### STORED DATA ###
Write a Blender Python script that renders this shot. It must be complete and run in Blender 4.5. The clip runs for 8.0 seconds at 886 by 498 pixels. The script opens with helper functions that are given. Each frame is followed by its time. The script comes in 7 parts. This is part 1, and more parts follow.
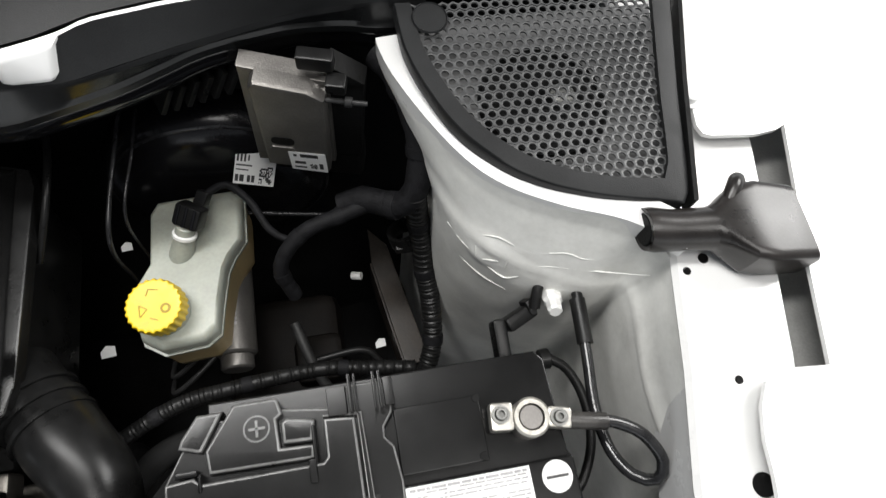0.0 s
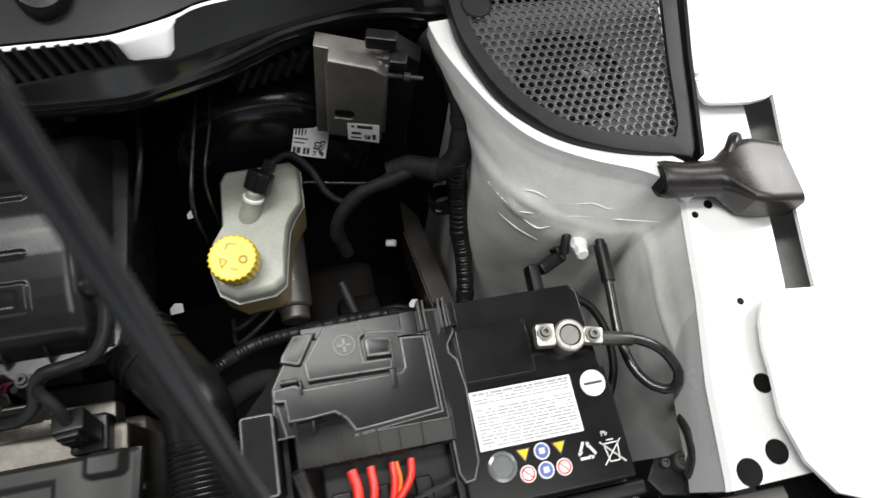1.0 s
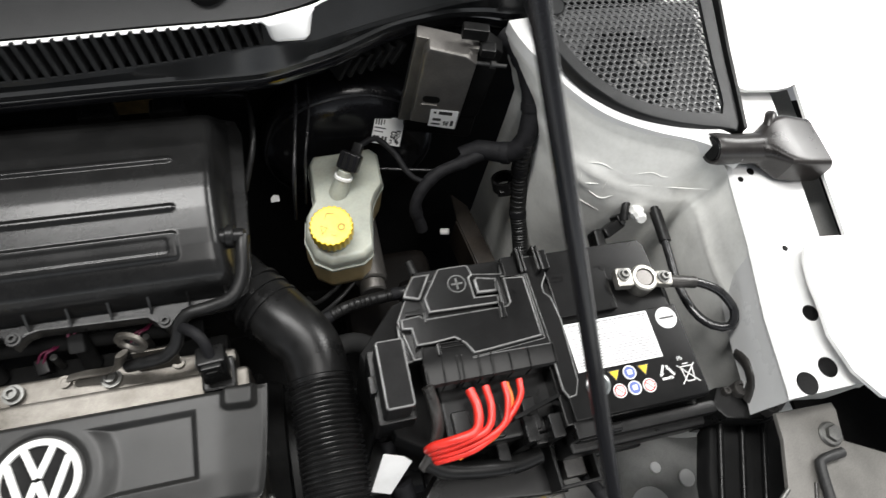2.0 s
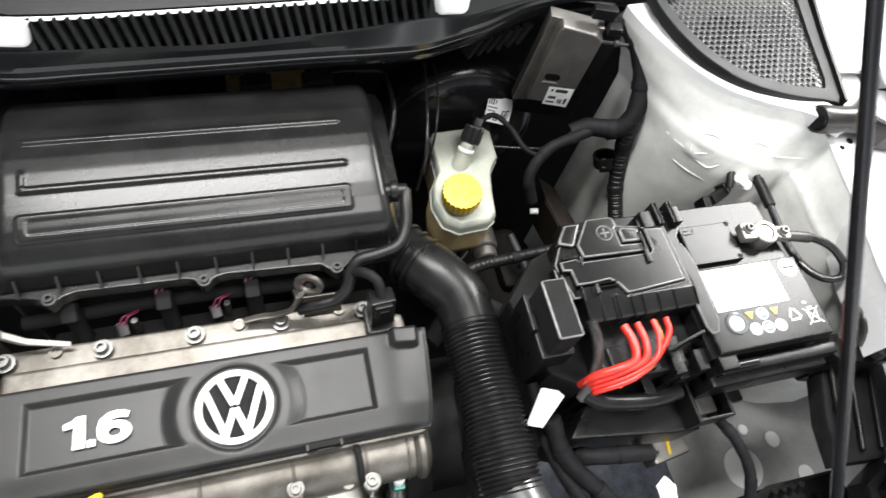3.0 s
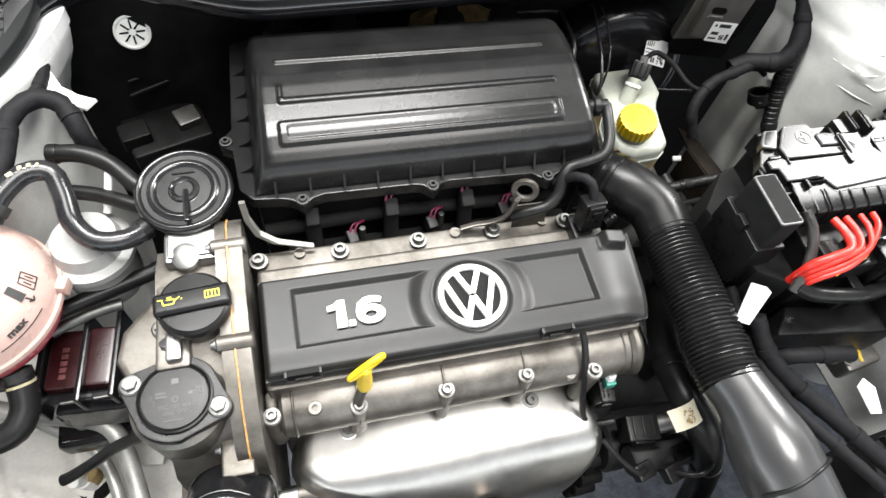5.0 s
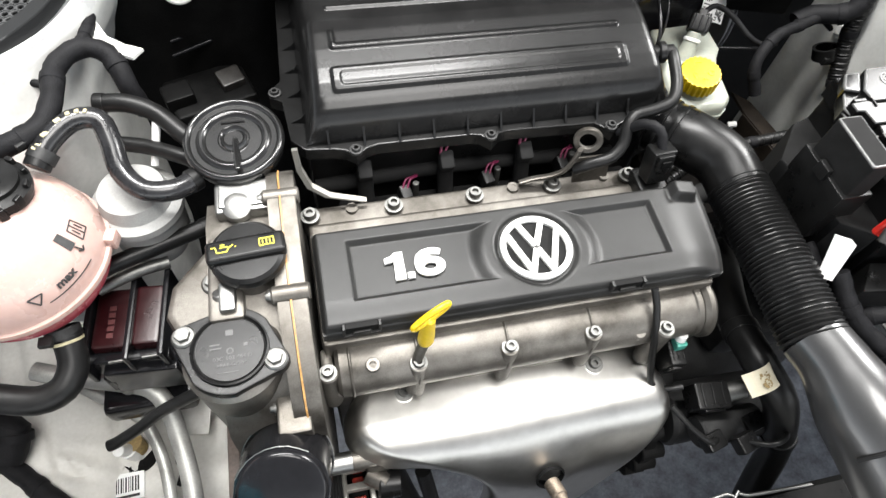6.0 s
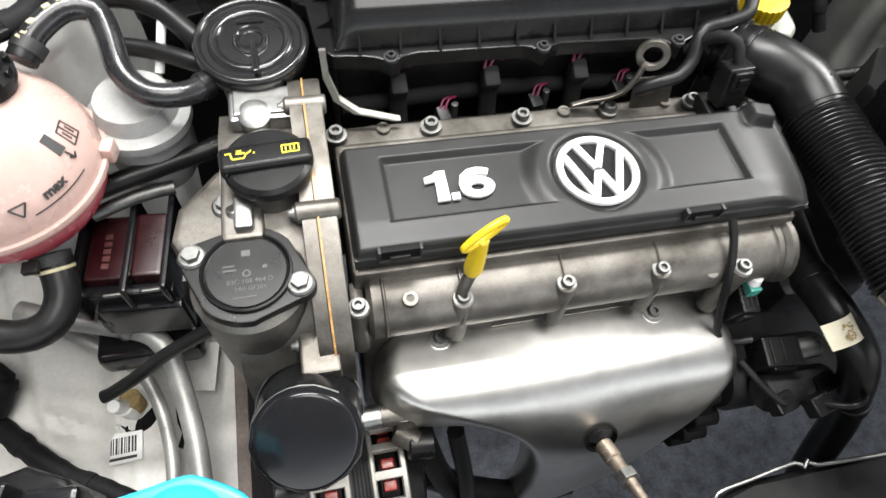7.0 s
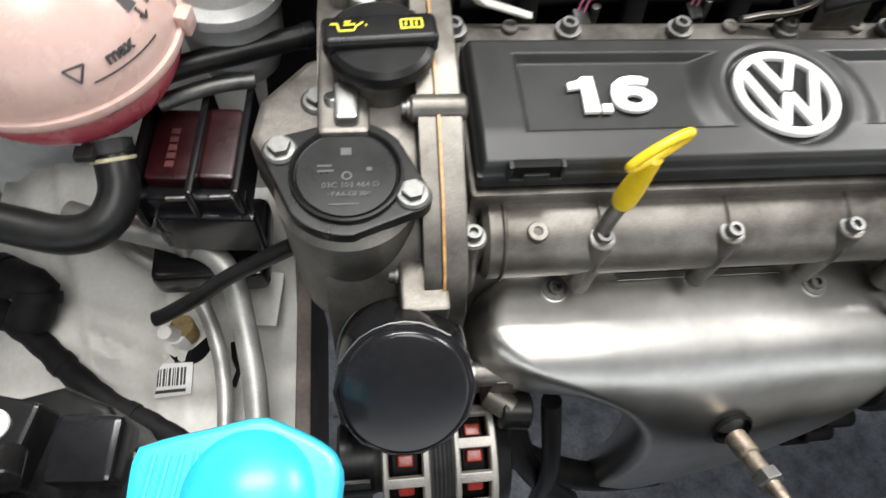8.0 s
###
> _SHORT EXERCISE_:
Retype the whole listing exactly and leave the pictures out.

> _RESPONSE TO THIS TASK_:
Write a Blender Python script that renders this shot. It must be complete and run in Blender 4.5. The clip runs for 8.0 seconds at 886 by 498 pixels. The script opens with helper functions that are given. Each frame is followed by its time. The script comes in 7 parts. This is part 1, and more parts follow.
0.0 s
1.0 s
2.0 s
3.0 s
5.0 s
6.0 s
7.0 s
8.0 s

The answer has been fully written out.